How to NOT to Help the Hurting

We can ignore even pleasure. But pain insists upon being attended to. God whispers to us in our pleasures, speaks in our conscience, but shouts in our pains: it is his megaphone to rouse a deaf world. ~ C.S. Lewis

We’re often at a loss when it comes to coming along side someone who is hurting. In this post, and the next, I’ll share a few suggestions. Sometimes it’s helpful to look at what comes naturally that doesn’t help before moving on to some ideas that might be more useful. Here’s a partial list of things not to do if we want to encourage a person who’s experiencing emotional or physical pain.

  • Don’t view pain as a teaching moment.

Be sensitive and compassionate in your use of Bible verses and exhortations. We are very hard of hearing when we’re suffering. Leave the megaphone to God.

  • NEVER say: I know how you feel

Of course you don’t. Each person’s pain is unique.

When you’re hurting, I have no idea how you’re feeling no matter how similar I may think our experiences are because I’m not you.

It’s tempting (and often preached) to try to understand how someone else is feeling by walking a mile in their shoes; putting yourself in their place etc… In other words, I should try to understand how you’re feeling by thinking about me. But I’m not you!

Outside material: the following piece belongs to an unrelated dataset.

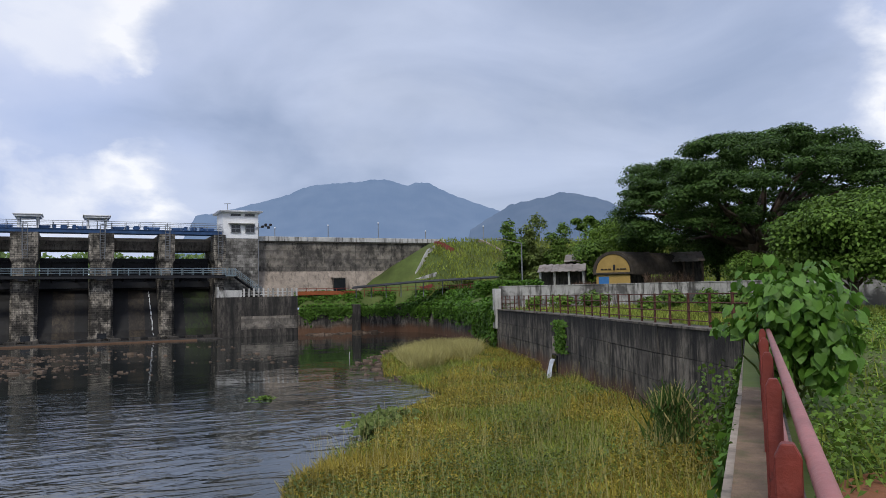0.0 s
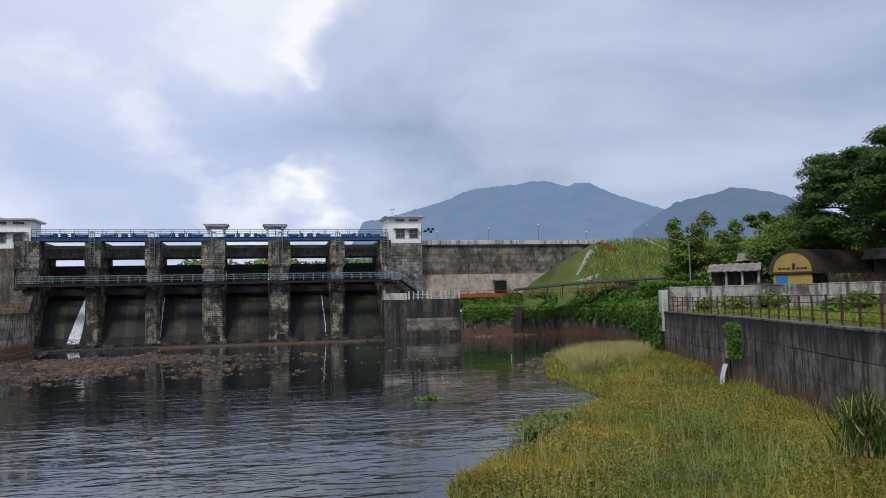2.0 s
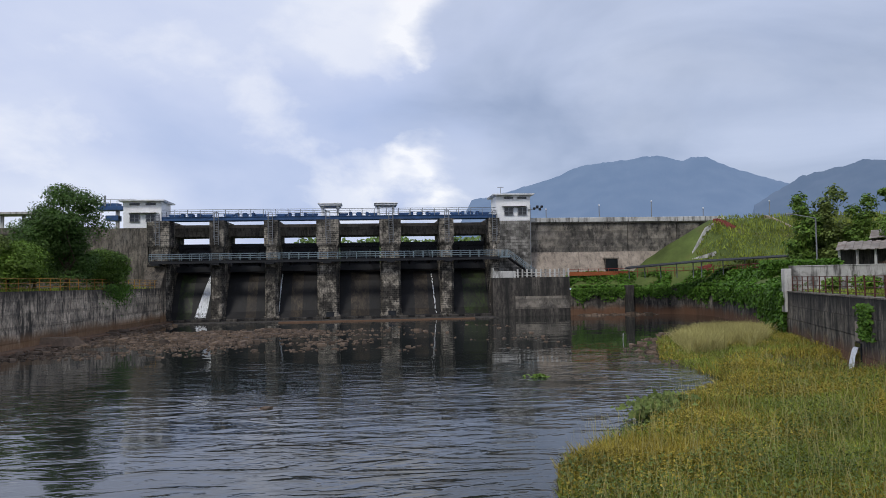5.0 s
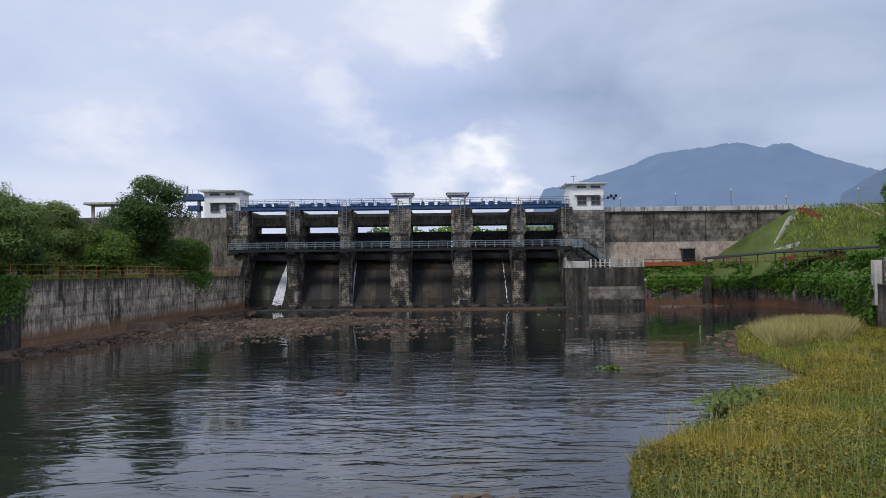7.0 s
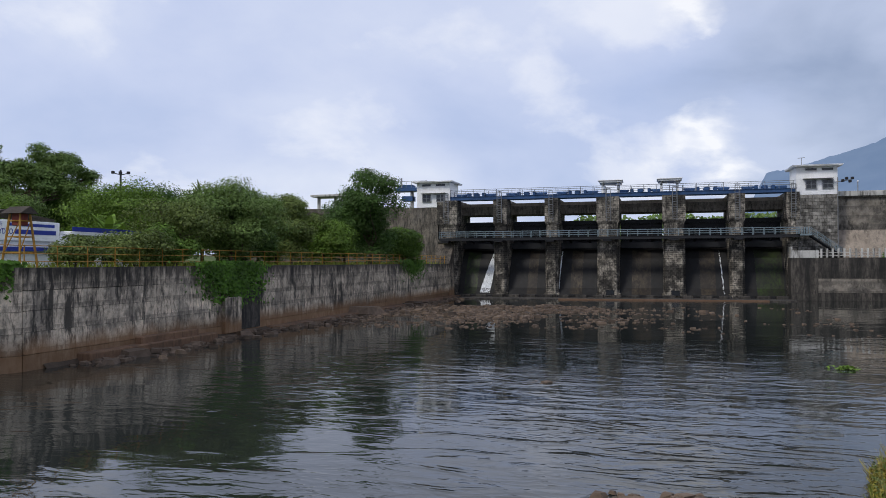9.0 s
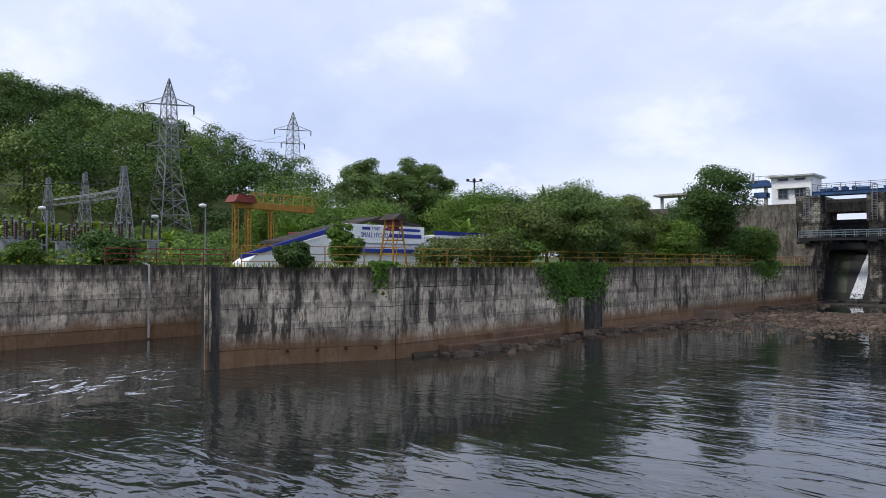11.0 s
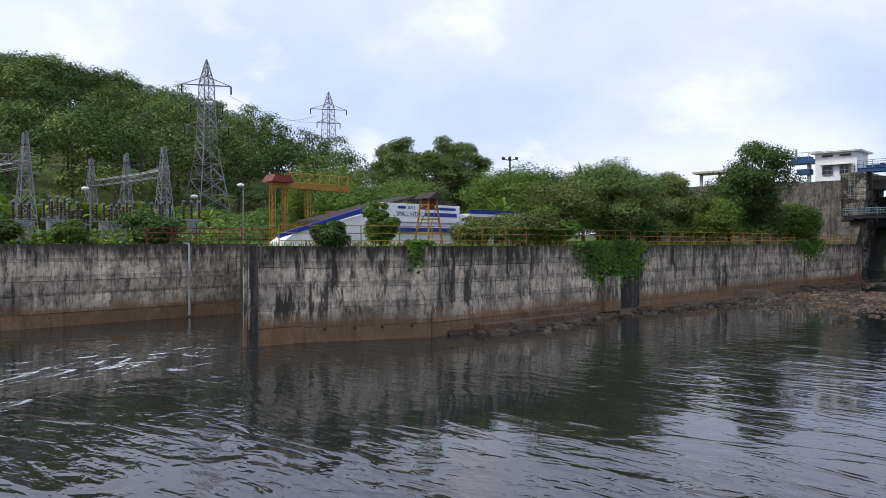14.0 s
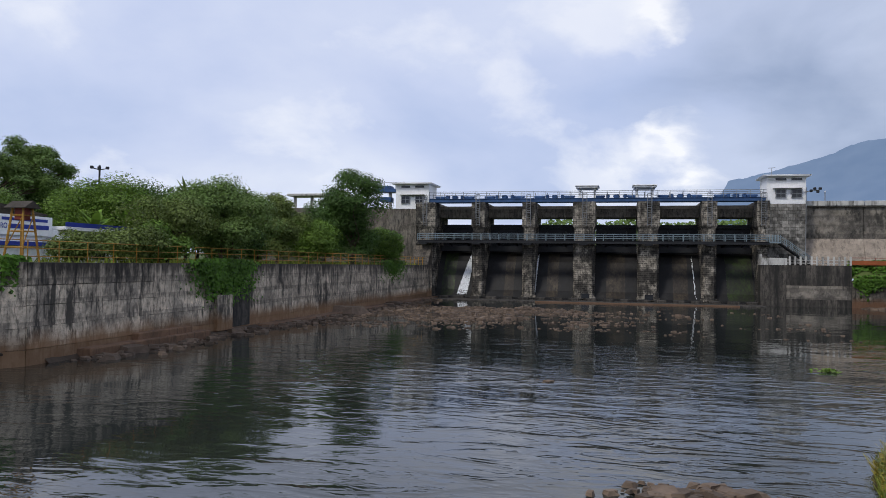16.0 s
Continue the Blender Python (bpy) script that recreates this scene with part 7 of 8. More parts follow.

While we may have gone through similar situations, every other experience that has led you to this moment has shaped you into who you are and how you experience emotional or physical pain.

In our eagerness to show empathy, we often share our story, inadvertently changing the focus of the conversation from the other person to ourselves.

  • Toss the cliché’s

Time heals all wounds. Time isn’t magical.

What doesn’t kill you makes you strongerBlatantly untrue. What doesn’t kill you will change you but it may or may not make you stronger.

Other’s have it so much worse. Comparing pain is minimizing.

You need to be strong. Why? For whom? What does that even mean?

Take care of yourself. Don’t tell a hurting person what they need to do when they’re already doing all they can to hang on.

Your loved one wouldn’t want you to be sad. Completely irrelevant (and may or may not be true). This moment is about the hurting person, not someone else.

I’m sorry for your loss. This isn’t all bad, but the word loss is problematic and once again, minimizing. Try just I’m so sorry (leaving off the loss). It’s genuine and doesn’t sound like you picked it up on Law and Order.